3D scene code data
-------

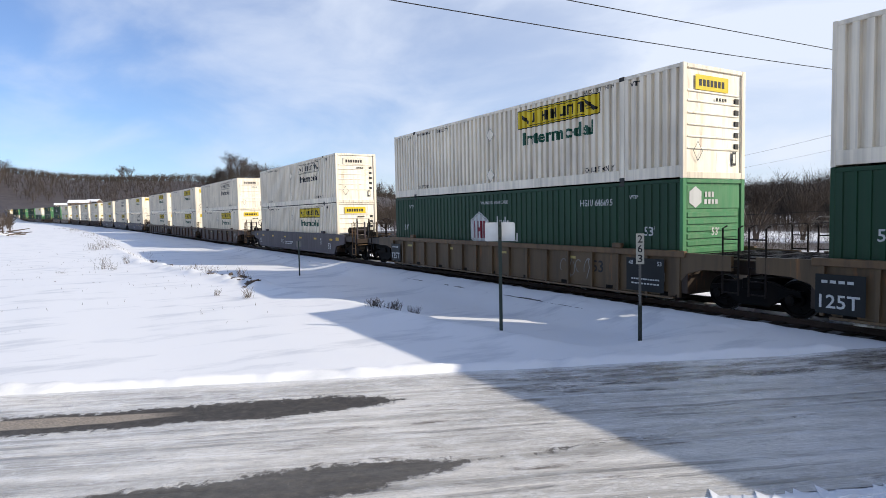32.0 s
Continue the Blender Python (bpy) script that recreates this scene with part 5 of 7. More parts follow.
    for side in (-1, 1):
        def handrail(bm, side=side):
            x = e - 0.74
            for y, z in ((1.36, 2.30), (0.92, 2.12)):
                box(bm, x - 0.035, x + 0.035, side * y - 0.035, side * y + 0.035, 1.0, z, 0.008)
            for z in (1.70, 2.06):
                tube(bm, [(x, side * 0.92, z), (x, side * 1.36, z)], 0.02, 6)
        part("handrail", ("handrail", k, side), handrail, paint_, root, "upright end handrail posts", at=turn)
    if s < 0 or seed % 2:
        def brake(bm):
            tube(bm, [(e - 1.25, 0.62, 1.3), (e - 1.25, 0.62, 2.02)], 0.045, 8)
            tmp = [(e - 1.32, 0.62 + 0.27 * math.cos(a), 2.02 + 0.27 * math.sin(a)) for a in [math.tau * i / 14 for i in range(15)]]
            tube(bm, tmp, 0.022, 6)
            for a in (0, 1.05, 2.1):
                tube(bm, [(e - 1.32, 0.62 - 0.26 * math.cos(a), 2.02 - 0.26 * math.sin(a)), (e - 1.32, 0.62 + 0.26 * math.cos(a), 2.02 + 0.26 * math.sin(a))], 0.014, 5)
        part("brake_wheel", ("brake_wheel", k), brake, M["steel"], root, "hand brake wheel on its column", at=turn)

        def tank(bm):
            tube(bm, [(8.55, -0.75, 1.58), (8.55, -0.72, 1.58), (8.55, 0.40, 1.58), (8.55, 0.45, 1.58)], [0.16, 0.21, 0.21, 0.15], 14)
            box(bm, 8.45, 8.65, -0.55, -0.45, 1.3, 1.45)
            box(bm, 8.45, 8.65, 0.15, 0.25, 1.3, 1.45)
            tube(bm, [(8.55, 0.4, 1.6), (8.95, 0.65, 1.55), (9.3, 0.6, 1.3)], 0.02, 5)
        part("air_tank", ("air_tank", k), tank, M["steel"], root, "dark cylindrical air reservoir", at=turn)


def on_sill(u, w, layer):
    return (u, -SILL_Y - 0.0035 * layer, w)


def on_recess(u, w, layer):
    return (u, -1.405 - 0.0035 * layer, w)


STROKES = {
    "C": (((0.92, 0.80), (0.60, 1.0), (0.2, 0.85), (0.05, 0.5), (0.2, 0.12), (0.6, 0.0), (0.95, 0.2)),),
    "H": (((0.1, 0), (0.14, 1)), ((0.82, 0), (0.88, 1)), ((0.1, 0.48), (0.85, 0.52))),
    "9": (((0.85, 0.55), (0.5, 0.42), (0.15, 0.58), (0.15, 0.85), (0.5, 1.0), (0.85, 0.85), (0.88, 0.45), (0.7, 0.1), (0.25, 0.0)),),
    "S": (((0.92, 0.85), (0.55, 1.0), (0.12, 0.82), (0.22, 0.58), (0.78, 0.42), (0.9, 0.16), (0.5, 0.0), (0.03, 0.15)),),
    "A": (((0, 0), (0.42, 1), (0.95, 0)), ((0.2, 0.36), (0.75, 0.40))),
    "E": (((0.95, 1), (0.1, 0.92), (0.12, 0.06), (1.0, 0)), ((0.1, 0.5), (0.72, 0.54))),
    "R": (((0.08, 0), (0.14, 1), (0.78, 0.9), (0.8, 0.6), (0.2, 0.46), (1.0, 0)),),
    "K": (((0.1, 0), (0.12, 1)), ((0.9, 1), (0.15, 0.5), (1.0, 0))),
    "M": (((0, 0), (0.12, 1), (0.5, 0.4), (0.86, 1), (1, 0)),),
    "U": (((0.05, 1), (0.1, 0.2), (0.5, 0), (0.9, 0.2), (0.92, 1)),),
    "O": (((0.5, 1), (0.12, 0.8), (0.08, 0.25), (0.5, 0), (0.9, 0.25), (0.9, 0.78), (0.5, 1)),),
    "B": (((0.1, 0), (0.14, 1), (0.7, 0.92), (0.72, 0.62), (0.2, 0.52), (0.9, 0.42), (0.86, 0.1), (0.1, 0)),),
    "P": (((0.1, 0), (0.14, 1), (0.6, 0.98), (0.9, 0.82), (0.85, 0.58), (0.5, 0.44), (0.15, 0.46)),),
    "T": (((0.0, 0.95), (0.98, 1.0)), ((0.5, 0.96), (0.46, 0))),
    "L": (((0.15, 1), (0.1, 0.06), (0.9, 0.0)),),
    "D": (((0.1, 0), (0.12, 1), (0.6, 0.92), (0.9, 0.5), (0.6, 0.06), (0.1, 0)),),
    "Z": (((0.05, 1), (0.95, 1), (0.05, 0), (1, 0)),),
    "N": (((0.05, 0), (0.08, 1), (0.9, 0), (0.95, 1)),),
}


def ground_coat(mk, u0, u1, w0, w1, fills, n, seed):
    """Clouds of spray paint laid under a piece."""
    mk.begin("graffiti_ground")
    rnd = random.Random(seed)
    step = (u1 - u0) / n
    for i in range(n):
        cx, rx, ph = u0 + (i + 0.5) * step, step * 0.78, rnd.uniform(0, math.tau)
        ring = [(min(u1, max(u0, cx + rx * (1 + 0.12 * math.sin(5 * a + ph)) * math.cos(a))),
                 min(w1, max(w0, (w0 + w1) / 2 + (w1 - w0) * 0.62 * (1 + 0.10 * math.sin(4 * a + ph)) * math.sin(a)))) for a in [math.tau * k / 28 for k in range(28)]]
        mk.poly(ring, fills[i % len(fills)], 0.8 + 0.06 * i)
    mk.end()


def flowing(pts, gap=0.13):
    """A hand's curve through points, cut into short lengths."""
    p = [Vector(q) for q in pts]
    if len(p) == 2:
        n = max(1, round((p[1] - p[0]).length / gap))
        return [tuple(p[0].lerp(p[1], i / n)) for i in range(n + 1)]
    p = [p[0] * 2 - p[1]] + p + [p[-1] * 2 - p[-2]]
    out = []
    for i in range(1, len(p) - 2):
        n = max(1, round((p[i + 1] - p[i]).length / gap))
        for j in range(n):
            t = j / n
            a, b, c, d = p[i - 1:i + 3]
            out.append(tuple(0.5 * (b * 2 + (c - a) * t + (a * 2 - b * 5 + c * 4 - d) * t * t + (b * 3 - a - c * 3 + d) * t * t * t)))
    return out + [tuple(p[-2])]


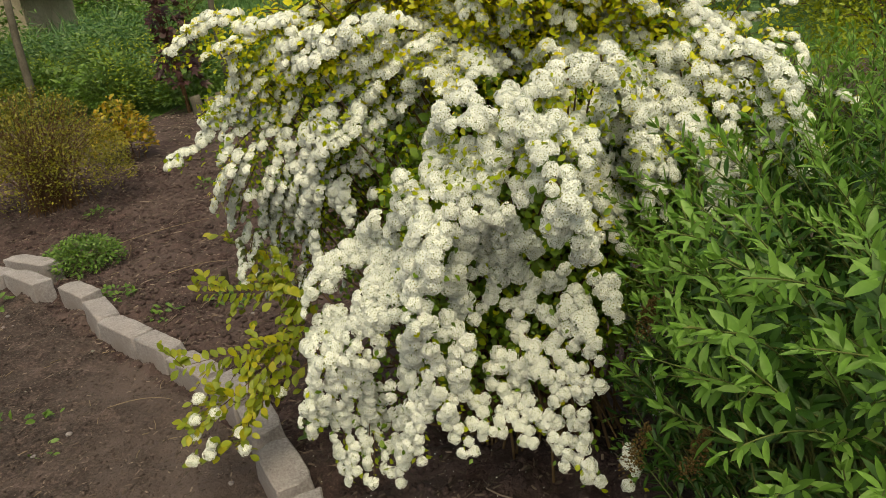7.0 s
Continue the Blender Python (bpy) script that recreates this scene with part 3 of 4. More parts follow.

-------

The task: Go through the listing above and quote it exactly, apart from its images.

Full answer:
32.0 s
Continue the Blender Python (bpy) script that recreates this scene with part 5 of 7. More parts follow.
    for side in (-1, 1):
        def handrail(bm, side=side):
            x = e - 0.74
            for y, z in ((1.36, 2.30), (0.92, 2.12)):
                box(bm, x - 0.035, x + 0.035, side * y - 0.035, side * y + 0.035, 1.0, z, 0.008)
            for z in (1.70, 2.06):
                tube(bm, [(x, side * 0.92, z), (x, side * 1.36, z)], 0.02, 6)
        part("handrail", ("handrail", k, side), handrail, paint_, root, "upright end handrail posts", at=turn)
    if s < 0 or seed % 2:
        def brake(bm):
            tube(bm, [(e - 1.25, 0.62, 1.3), (e - 1.25, 0.62, 2.02)], 0.045, 8)
            tmp = [(e - 1.32, 0.62 + 0.27 * math.cos(a), 2.02 + 0.27 * math.sin(a)) for a in [math.tau * i / 14 for i in range(15)]]
            tube(bm, tmp, 0.022, 6)
            for a in (0, 1.05, 2.1):
                tube(bm, [(e - 1.32, 0.62 - 0.26 * math.cos(a), 2.02 - 0.26 * math.sin(a)), (e - 1.32, 0.62 + 0.26 * math.cos(a), 2.02 + 0.26 * math.sin(a))], 0.014, 5)
        part("brake_wheel", ("brake_wheel", k), brake, M["steel"], root, "hand brake wheel on its column", at=turn)

        def tank(bm):
            tube(bm, [(8.55, -0.75, 1.58), (8.55, -0.72, 1.58), (8.55, 0.40, 1.58), (8.55, 0.45, 1.58)], [0.16, 0.21, 0.21, 0.15], 14)
            box(bm, 8.45, 8.65, -0.55, -0.45, 1.3, 1.45)
            box(bm, 8.45, 8.65, 0.15, 0.25, 1.3, 1.45)
            tube(bm, [(8.55, 0.4, 1.6), (8.95, 0.65, 1.55), (9.3, 0.6, 1.3)], 0.02, 5)
        part("air_tank", ("air_tank", k), tank, M["steel"], root, "dark cylindrical air reservoir", at=turn)


def on_sill(u, w, layer):
    return (u, -SILL_Y - 0.0035 * layer, w)


def on_recess(u, w, layer):
    return (u, -1.405 - 0.0035 * layer, w)


STROKES = {
    "C": (((0.92, 0.80), (0.60, 1.0), (0.2, 0.85), (0.05, 0.5), (0.2, 0.12), (0.6, 0.0), (0.95, 0.2)),),
    "H": (((0.1, 0), (0.14, 1)), ((0.82, 0), (0.88, 1)), ((0.1, 0.48), (0.85, 0.52))),
    "9": (((0.85, 0.55), (0.5, 0.42), (0.15, 0.58), (0.15, 0.85), (0.5, 1.0), (0.85, 0.85), (0.88, 0.45), (0.7, 0.1), (0.25, 0.0)),),
    "S": (((0.92, 0.85), (0.55, 1.0), (0.12, 0.82), (0.22, 0.58), (0.78, 0.42), (0.9, 0.16), (0.5, 0.0), (0.03, 0.15)),),
    "A": (((0, 0), (0.42, 1), (0.95, 0)), ((0.2, 0.36), (0.75, 0.40))),
    "E": (((0.95, 1), (0.1, 0.92), (0.12, 0.06), (1.0, 0)), ((0.1, 0.5), (0.72, 0.54))),
    "R": (((0.08, 0), (0.14, 1), (0.78, 0.9), (0.8, 0.6), (0.2, 0.46), (1.0, 0)),),
    "K": (((0.1, 0), (0.12, 1)), ((0.9, 1), (0.15, 0.5), (1.0, 0))),
    "M": (((0, 0), (0.12, 1), (0.5, 0.4), (0.86, 1), (1, 0)),),
    "U": (((0.05, 1), (0.1, 0.2), (0.5, 0), (0.9, 0.2), (0.92, 1)),),
    "O": (((0.5, 1), (0.12, 0.8), (0.08, 0.25), (0.5, 0), (0.9, 0.25), (0.9, 0.78), (0.5, 1)),),
    "B": (((0.1, 0), (0.14, 1), (0.7, 0.92), (0.72, 0.62), (0.2, 0.52), (0.9, 0.42), (0.86, 0.1), (0.1, 0)),),
    "P": (((0.1, 0), (0.14, 1), (0.6, 0.98), (0.9, 0.82), (0.85, 0.58), (0.5, 0.44), (0.15, 0.46)),),
    "T": (((0.0, 0.95), (0.98, 1.0)), ((0.5, 0.96), (0.46, 0))),
    "L": (((0.15, 1), (0.1, 0.06), (0.9, 0.0)),),
    "D": (((0.1, 0), (0.12, 1), (0.6, 0.92), (0.9, 0.5), (0.6, 0.06), (0.1, 0)),),
    "Z": (((0.05, 1), (0.95, 1), (0.05, 0), (1, 0)),),
    "N": (((0.05, 0), (0.08, 1), (0.9, 0), (0.95, 1)),),
}


def ground_coat(mk, u0, u1, w0, w1, fills, n, seed):
    """Clouds of spray paint laid under a piece."""
    mk.begin("graffiti_ground")
    rnd = random.Random(seed)
    step = (u1 - u0) / n
    for i in range(n):
        cx, rx, ph = u0 + (i + 0.5) * step, step * 0.78, rnd.uniform(0, math.tau)
        ring = [(min(u1, max(u0, cx + rx * (1 + 0.12 * math.sin(5 * a + ph)) * math.cos(a))),
                 min(w1, max(w0, (w0 + w1) / 2 + (w1 - w0) * 0.62 * (1 + 0.10 * math.sin(4 * a + ph)) * math.sin(a)))) for a in [math.tau * k / 28 for k in range(28)]]
        mk.poly(ring, fills[i % len(fills)], 0.8 + 0.06 * i)
    mk.end()


def flowing(pts, gap=0.13):
    """A hand's curve through points, cut into short lengths."""
    p = [Vector(q) for q in pts]
    if len(p) == 2:
        n = max(1, round((p[1] - p[0]).length / gap))
        return [tuple(p[0].lerp(p[1], i / n)) for i in range(n + 1)]
    p = [p[0] * 2 - p[1]] + p + [p[-1] * 2 - p[-2]]
    out = []
    for i in range(1, len(p) - 2):
        n = max(1, round((p[i + 1] - p[i]).length / gap))
        for j in range(n):
            t = j / n
            a, b, c, d = p[i - 1:i + 3]
            out.append(tuple(0.5 * (b * 2 + (c - a) * t + (a * 2 - b * 5 + c * 4 - d) * t * t + (b * 3 - a - c * 3 + d) * t * t * t)))
    return out + [tuple(p[-2])]


7.0 s
Continue the Blender Python (bpy) script that recreates this scene with part 3 of 4. More parts follow.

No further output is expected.